Un elefante en la cacharrería




Hace poco releía esa famosa frase que asegura que todos tenemos la oportunidad de hacer historia pero que sólo los grandes podían escribirla. Mi querido Oscar Wilde, en su loable intento de vanagloriar el noble oficio del historiador, supo resumir en una sentencia memorable la grandeza de aquellos que están llamados a protagonizar esa gran historia de los relatos y los acontecimientos. Estos días, pasada la inicial tormenta mediática y analítica en torno a la figura de la recientemente fallecida Margaret Thatcher sólo se puede extraer dos conclusiones evidentes: después de transcurridos más de veinte años desde el final de su mandato, todavía divide a la opinión pública británica; en segundo lugar, pese a quién le pese, la Dama de Hierro es una de esas figuras protagonista indiscutible de la historia y del fin del siglo XX.

La historia se confabula para arrojar en determinados momentos a personajes singulares que parecen protagonizar episodios de hondo calado. Este es el caso de la antigua primera ministra británica, la señora Thatcher, denostada y adorada a partes iguales dependiendo de las tendencias de los observadores que fijen su mirada sobre ella. En una visión amplificadora, la izquierda internacional vio en ella al mismísimo diablo mientras que para los sectores más conservadores aquella mujer encarnaba todas las virtudes de un nuevo orden que finalmente nos explotaría entre las manos. Las calles de Londres se preparan para un funeral con honores militares para uno de los personajes más relevantes de la reciente historia británica mientras que las cuencas mineras del país celebran a golpe de gaita la desaparición de la señora Thatcher.


Ahora, su imagen ocupará los altares de los neo – cons y los nuevos abanderados neoliberales. Al fin y al cabo, aquella mujer tan inglesa abrió la puerta de par en par dejando paso libre a la brutal embestida de las leyes de mercado. Gran Bretaña, cuna de los famosos derechos sociales que debían tutelar la vida de los hombres y mujeres desde la cuna a la tumba, se convertía en nuevo campo de experimentación de las despiadadas premisas de un nuevo capitalismo que sabía que pronto se alzaría victorioso frente a la moribunda amenaza comunista que languidecía detrás del telón de acero a la espera de un tiro de gracia benefactor.
La señora Thatcher, ella sola, fue capaz de acabar con uno de los regímenes sindicales con más historia de todo el continente europeo.

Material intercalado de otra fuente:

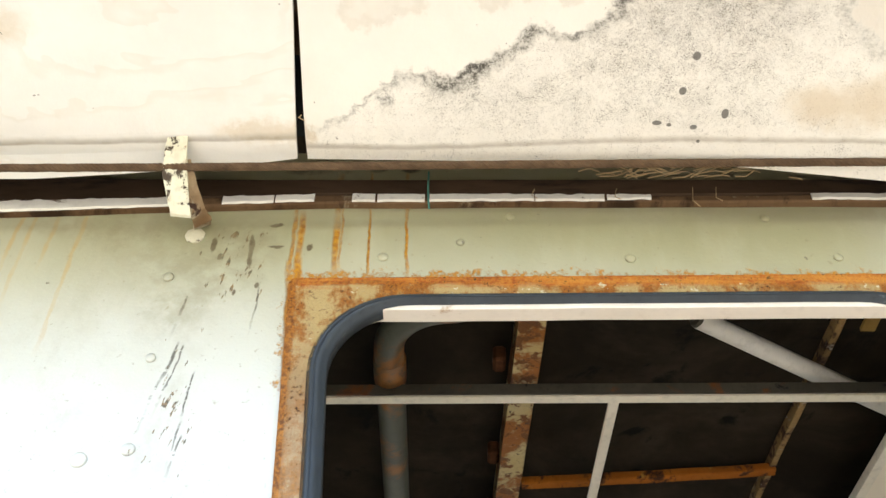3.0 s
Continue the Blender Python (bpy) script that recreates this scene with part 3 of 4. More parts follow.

Sólo ella fue lo suficientemente poderosa para desmantelar en sus principios más básicos el estado de bienestar del Reino Unido a golpe de privatizaciones. Margaret concibió un mundo donde el Estado se convertiría en mero espectador de un juego en el que sólo cabían las reglas del mercado regulado por la ley de la oferta y la demanda. En la visión de la flamante y enérgica primera ministra británica el sistema capitalista había madurado lo suficiente como para mostrar sus garras y convertirse en dueño y señor de los designios universales. Y sólo la señora Thatcher, muy británica ella, fue capaz de embarcar a la gloriosa y pomposa Corona británica en una desfasada guerra colonial por unas inhóspitas islas perdidas en el Atlántico sur, en medio del frío y devastador océano. Casi sin saberlo, la señora Thatcher había reescrito la historia del enemigo provocando el final de la dictadura argentina.

Para bien o para mal, sin considerar a sus muchos detractores y a sus otros tantos aduladores, a la espera de nuevas hagiografías y de las muchas críticas que ahora se verterán sobre su figura, sólo se puede reconocer la personalidad de un líder que decidió entrar en la historia de la única forma que podía o sabía hacer: como un elefante en una cacharrería.